在车上温晨已经晕地不行,强打着精神来到凌风,她告诉自己现在还没有获得简卿的信任,只要获得了他的信任,她就可以拿到一些商业机密了。
这样想着,温晨仿佛人好受了很多,
温晨大力地推开办公室的门,简卿在里面眉头已经皱地不行。
简卿看到温晨进来,脸色才稍稍有些舒缓。
“总裁,抱歉,我今天迟到了,今天有什么任务吗?”温晨的脸色很不对劲。
“你怎么了?生病了?”
温晨摇摇头,只是说睡到不好。
“昨天,是你送我回去的?”简卿放下钢笔,看着温晨问道。
“恩,总裁,你昨天难道还叫了别人一起去接你吗?”温晨无语地说,还好意思说。
“去买杯咖啡来吧。”简卿深深地看了温晨一眼,低头看文件。
温晨把东西放到自己位置上,甩了甩脑袋,跑去买咖啡。
排了好长时间的队终于买到了咖啡,在排队的时候温晨都快睡去了。
走出电梯,由于超重失重的感觉,温晨的意识已经有些模糊,终于扛不住晕眩感,躺了下去。
不知是心有灵犀还是孽缘难断,温晨躺下去的那一刻,简卿刚好抬起头来,就看见温晨苍白着脸倒了下去。
简卿感到自己整颗心都停止了跳动。
“阿瓷!!”
简卿飞快地跑到温晨身边,看着她脸上不正常的红晕,心里一抖,摸了摸额头,很烫的额头。
简卿慌了神,抱起温晨直接去了医院,而且刚好温晨的病房就在宋锦黎病房的隔壁。
老天弄人。
简卿一直守着温晨,心里有些后悔,如果他不硬要她来,她就不会这样子。
简卿摸着温晨的手,突然间摸到了一处长长的凸起。
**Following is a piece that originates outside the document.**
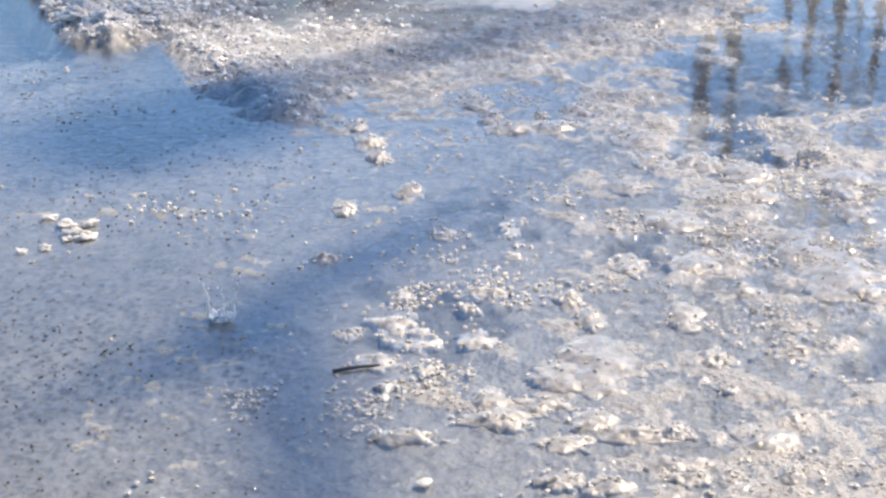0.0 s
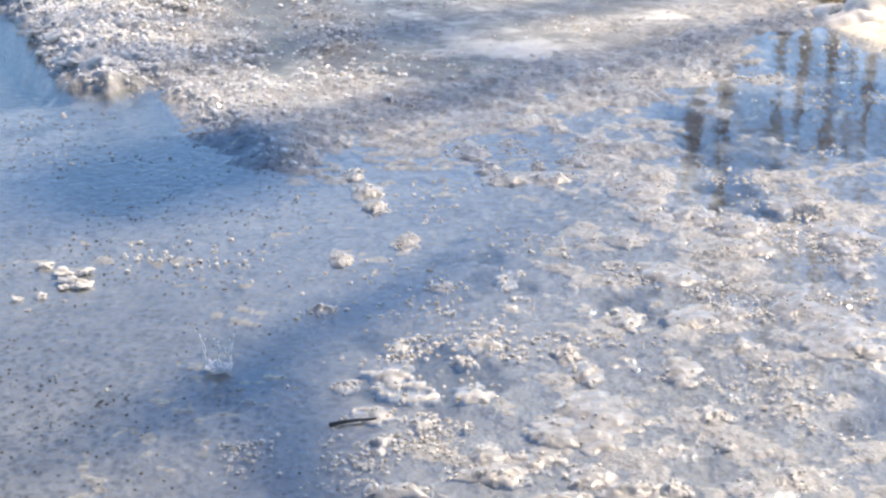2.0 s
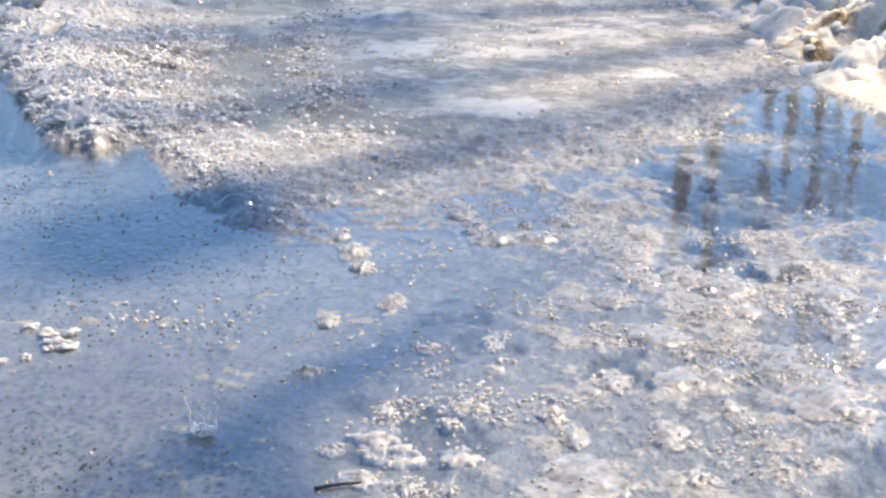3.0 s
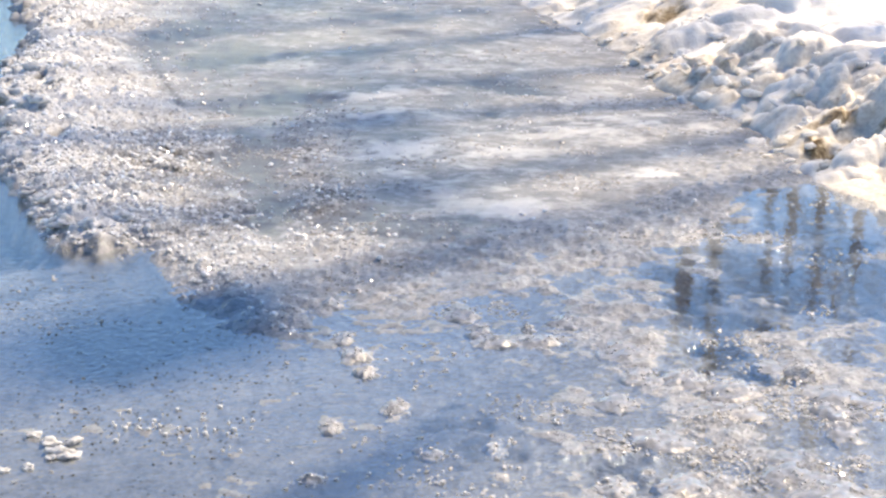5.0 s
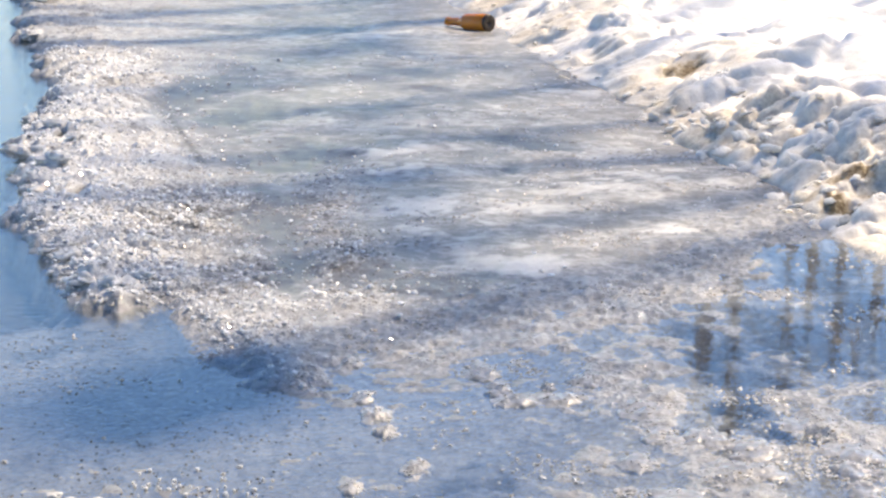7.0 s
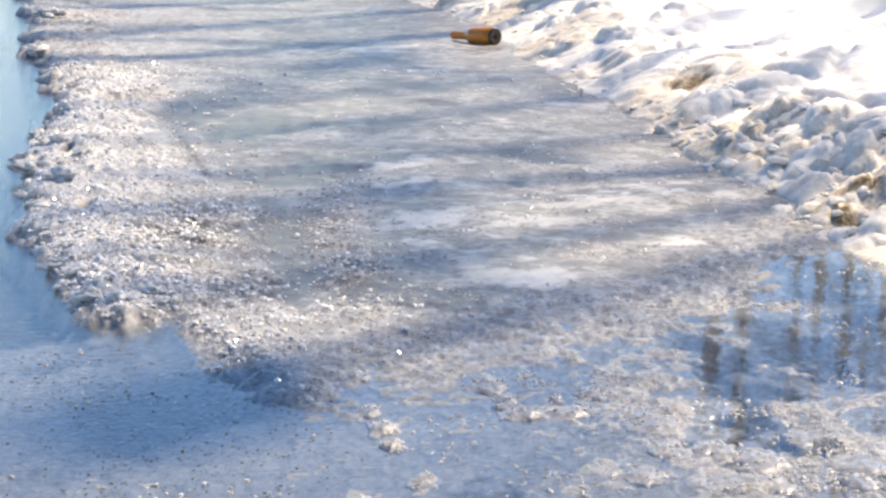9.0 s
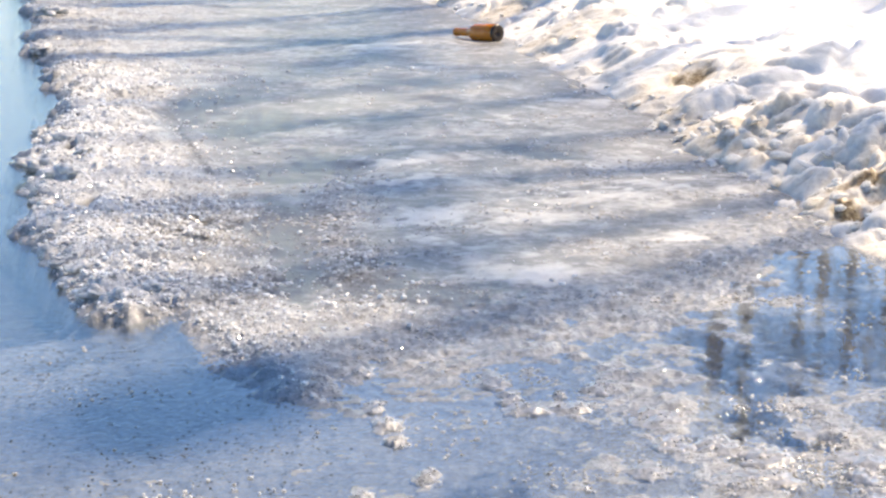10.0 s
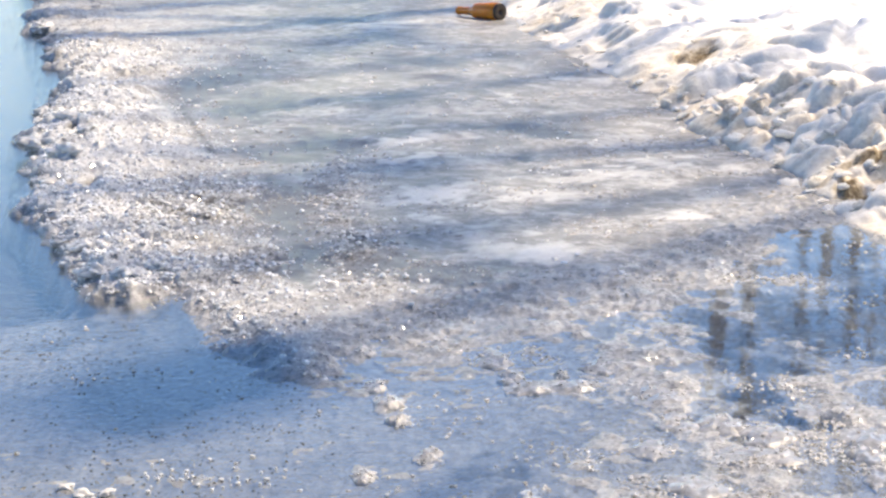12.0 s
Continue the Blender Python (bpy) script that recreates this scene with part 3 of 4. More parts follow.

是宋瓷手腕上的伤疤。
看着这一道细细的疤痕,简卿眉头紧紧皱起,这倒疤痕怎么从前没见阿瓷有过。
叫来医生,医生看了看疤痕,说道:
“割腕的疤痕,看它的恢复状态有四五年了。”
医生走后,简卿还没有缓过神来,割腕的疤痕……割腕的疤痕……四五年前,天哪,宋瓷五年前,你到底经历了什么?
简卿突然觉得鼻尖有些淡淡的酸涩,宋瓷的性格他知道地很清楚,绝对是非常要强的,而且乐观,自杀这种事情,怎么会做。
除非已经绝望。
“阿瓷,是我吗,是我叫你打了孩子,所以你才自杀的吗?你怎么能这样做,你有没有想过我?”
“也是,是因为我,你才这样的吧。阿瓷,对不起,对不起,阿瓷,对不起……”简卿一个劲地道歉,眼泪从眼眶中滑落。
简卿从未这般哭过,就算当初找不到宋瓷,他也仅是不眠不休地寻找,可是现在,他哭了,一个震撼着芸芸众生的男人就这样在一个女人面前哭了,虽然这个女人还没有知觉。
简卿吻了吻宋瓷手腕上的伤疤,尝到了自己眼泪的味道,阿瓷,当年你心里是否也这般苦过。
看着苍白的温晨,简卿心里感觉被一根细细的针扎入一样,每一次的跳动都会让针更深地扎进肉里,这样循环往复,心痛不止。